> **Records for the task**:

BEGIN

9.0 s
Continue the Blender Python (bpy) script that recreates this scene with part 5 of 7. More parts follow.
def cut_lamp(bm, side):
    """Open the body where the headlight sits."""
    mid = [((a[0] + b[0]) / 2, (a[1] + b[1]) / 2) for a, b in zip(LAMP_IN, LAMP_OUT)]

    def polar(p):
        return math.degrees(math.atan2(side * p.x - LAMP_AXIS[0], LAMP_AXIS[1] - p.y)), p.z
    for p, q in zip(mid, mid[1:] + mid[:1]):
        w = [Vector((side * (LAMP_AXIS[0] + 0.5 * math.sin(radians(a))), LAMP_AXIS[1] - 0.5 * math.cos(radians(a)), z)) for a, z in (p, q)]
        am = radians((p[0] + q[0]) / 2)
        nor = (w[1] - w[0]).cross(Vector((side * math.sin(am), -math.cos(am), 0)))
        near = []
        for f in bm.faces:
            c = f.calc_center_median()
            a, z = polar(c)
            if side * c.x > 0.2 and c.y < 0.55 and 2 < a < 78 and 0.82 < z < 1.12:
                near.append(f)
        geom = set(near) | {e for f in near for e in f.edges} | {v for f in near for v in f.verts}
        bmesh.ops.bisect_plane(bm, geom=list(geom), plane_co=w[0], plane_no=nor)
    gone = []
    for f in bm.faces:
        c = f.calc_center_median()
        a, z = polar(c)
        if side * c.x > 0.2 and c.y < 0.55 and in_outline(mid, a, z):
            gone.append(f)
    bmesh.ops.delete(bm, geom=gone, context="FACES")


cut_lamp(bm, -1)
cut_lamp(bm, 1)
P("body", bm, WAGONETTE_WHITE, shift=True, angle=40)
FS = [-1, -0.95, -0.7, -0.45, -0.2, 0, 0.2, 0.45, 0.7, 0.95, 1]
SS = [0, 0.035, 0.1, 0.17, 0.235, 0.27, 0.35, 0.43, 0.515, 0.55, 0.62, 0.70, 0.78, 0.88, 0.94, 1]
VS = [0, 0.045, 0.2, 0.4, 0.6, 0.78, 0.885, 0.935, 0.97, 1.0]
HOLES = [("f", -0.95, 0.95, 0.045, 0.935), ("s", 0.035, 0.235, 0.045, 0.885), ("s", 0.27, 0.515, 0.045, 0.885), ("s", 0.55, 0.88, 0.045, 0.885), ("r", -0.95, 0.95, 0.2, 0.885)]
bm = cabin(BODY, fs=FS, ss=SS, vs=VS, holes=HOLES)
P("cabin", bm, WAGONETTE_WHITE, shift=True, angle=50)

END
BEGIN

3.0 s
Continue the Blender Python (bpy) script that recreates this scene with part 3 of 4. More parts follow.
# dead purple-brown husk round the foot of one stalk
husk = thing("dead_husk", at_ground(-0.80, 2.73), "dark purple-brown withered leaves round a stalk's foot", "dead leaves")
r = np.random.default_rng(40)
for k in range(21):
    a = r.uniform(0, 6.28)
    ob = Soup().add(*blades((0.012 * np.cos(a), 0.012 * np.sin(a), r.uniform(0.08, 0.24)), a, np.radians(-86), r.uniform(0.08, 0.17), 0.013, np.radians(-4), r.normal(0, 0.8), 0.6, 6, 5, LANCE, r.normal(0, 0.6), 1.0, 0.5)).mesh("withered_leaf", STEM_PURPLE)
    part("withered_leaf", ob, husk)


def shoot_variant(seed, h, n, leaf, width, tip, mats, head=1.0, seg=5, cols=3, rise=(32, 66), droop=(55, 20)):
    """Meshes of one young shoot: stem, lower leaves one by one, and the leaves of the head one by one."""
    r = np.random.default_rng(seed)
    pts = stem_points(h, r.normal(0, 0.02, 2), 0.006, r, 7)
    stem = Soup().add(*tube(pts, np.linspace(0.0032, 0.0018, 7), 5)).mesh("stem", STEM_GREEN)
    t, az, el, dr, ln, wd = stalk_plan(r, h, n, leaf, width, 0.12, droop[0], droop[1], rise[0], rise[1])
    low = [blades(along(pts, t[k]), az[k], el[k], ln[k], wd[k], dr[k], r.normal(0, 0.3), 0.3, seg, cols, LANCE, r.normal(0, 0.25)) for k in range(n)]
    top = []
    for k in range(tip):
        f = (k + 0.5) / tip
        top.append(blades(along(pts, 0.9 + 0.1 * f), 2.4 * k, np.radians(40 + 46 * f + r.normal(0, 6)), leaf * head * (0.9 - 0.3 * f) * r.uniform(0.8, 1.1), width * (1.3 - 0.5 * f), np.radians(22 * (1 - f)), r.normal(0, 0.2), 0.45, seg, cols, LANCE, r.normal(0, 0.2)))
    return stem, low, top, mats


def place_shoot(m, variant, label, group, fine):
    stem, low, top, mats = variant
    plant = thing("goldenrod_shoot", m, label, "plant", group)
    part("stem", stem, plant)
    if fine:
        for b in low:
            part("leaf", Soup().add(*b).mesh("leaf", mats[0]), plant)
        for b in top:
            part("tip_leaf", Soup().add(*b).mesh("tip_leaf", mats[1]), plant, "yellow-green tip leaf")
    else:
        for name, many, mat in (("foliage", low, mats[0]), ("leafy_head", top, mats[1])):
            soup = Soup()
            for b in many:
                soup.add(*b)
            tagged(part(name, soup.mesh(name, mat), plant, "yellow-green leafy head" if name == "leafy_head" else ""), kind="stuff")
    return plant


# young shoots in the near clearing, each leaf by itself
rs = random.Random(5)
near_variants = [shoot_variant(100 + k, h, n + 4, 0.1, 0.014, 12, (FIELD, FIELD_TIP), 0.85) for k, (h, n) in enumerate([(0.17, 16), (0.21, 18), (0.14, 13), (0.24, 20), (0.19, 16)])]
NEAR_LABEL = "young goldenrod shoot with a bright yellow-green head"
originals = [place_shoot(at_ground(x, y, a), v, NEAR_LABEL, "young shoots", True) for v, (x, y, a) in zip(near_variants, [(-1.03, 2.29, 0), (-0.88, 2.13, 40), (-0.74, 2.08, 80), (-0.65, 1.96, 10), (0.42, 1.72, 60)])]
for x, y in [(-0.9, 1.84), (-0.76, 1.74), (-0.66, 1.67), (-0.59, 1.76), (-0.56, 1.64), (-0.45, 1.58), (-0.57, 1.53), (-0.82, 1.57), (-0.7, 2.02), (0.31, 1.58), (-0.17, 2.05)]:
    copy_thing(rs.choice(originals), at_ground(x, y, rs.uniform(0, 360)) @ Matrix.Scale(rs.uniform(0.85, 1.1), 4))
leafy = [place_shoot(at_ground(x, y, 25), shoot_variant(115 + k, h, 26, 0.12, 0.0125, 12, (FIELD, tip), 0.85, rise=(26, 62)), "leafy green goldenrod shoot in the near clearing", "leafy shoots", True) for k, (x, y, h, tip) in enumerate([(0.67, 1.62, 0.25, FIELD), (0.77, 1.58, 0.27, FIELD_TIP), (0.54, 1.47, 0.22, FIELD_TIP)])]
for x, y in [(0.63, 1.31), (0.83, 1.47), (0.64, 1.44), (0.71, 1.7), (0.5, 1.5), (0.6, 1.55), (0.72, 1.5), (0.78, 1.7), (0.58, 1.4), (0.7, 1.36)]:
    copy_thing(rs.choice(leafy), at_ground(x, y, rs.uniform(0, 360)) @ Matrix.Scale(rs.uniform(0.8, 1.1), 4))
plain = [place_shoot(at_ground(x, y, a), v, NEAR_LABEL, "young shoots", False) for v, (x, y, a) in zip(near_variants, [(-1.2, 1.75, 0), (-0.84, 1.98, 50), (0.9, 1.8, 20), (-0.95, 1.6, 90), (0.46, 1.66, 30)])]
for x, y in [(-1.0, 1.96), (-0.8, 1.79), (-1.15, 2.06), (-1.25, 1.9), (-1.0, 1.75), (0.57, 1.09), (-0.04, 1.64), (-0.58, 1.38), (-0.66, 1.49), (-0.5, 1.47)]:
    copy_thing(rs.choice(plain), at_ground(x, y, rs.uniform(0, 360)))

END

> **Do this**:
Set down exactly the lines from the line that contains "4. More parts follow." to the line that contains "return stem, low, top, mats", both lines included, and nothing more.

> **Task output**:
Continue the Blender Python (bpy) script that recreates this scene with part 3 of 4. More parts follow.
# dead purple-brown husk round the foot of one stalk
husk = thing("dead_husk", at_ground(-0.80, 2.73), "dark purple-brown withered leaves round a stalk's foot", "dead leaves")
r = np.random.default_rng(40)
for k in range(21):
    a = r.uniform(0, 6.28)
    ob = Soup().add(*blades((0.012 * np.cos(a), 0.012 * np.sin(a), r.uniform(0.08, 0.24)), a, np.radians(-86), r.uniform(0.08, 0.17), 0.013, np.radians(-4), r.normal(0, 0.8), 0.6, 6, 5, LANCE, r.normal(0, 0.6), 1.0, 0.5)).mesh("withered_leaf", STEM_PURPLE)
    part("withered_leaf", ob, husk)


def shoot_variant(seed, h, n, leaf, width, tip, mats, head=1.0, seg=5, cols=3, rise=(32, 66), droop=(55, 20)):
    """Meshes of one young shoot: stem, lower leaves one by one, and the leaves of the head one by one."""
    r = np.random.default_rng(seed)
    pts = stem_points(h, r.normal(0, 0.02, 2), 0.006, r, 7)
    stem = Soup().add(*tube(pts, np.linspace(0.0032, 0.0018, 7), 5)).mesh("stem", STEM_GREEN)
    t, az, el, dr, ln, wd = stalk_plan(r, h, n, leaf, width, 0.12, droop[0], droop[1], rise[0], rise[1])
    low = [blades(along(pts, t[k]), az[k], el[k], ln[k], wd[k], dr[k], r.normal(0, 0.3), 0.3, seg, cols, LANCE, r.normal(0, 0.25)) for k in range(n)]
    top = []
    for k in range(tip):
        f = (k + 0.5) / tip
        top.append(blades(along(pts, 0.9 + 0.1 * f), 2.4 * k, np.radians(40 + 46 * f + r.normal(0, 6)), leaf * head * (0.9 - 0.3 * f) * r.uniform(0.8, 1.1), width * (1.3 - 0.5 * f), np.radians(22 * (1 - f)), r.normal(0, 0.2), 0.45, seg, cols, LANCE, r.normal(0, 0.2)))
    return stem, low, top, mats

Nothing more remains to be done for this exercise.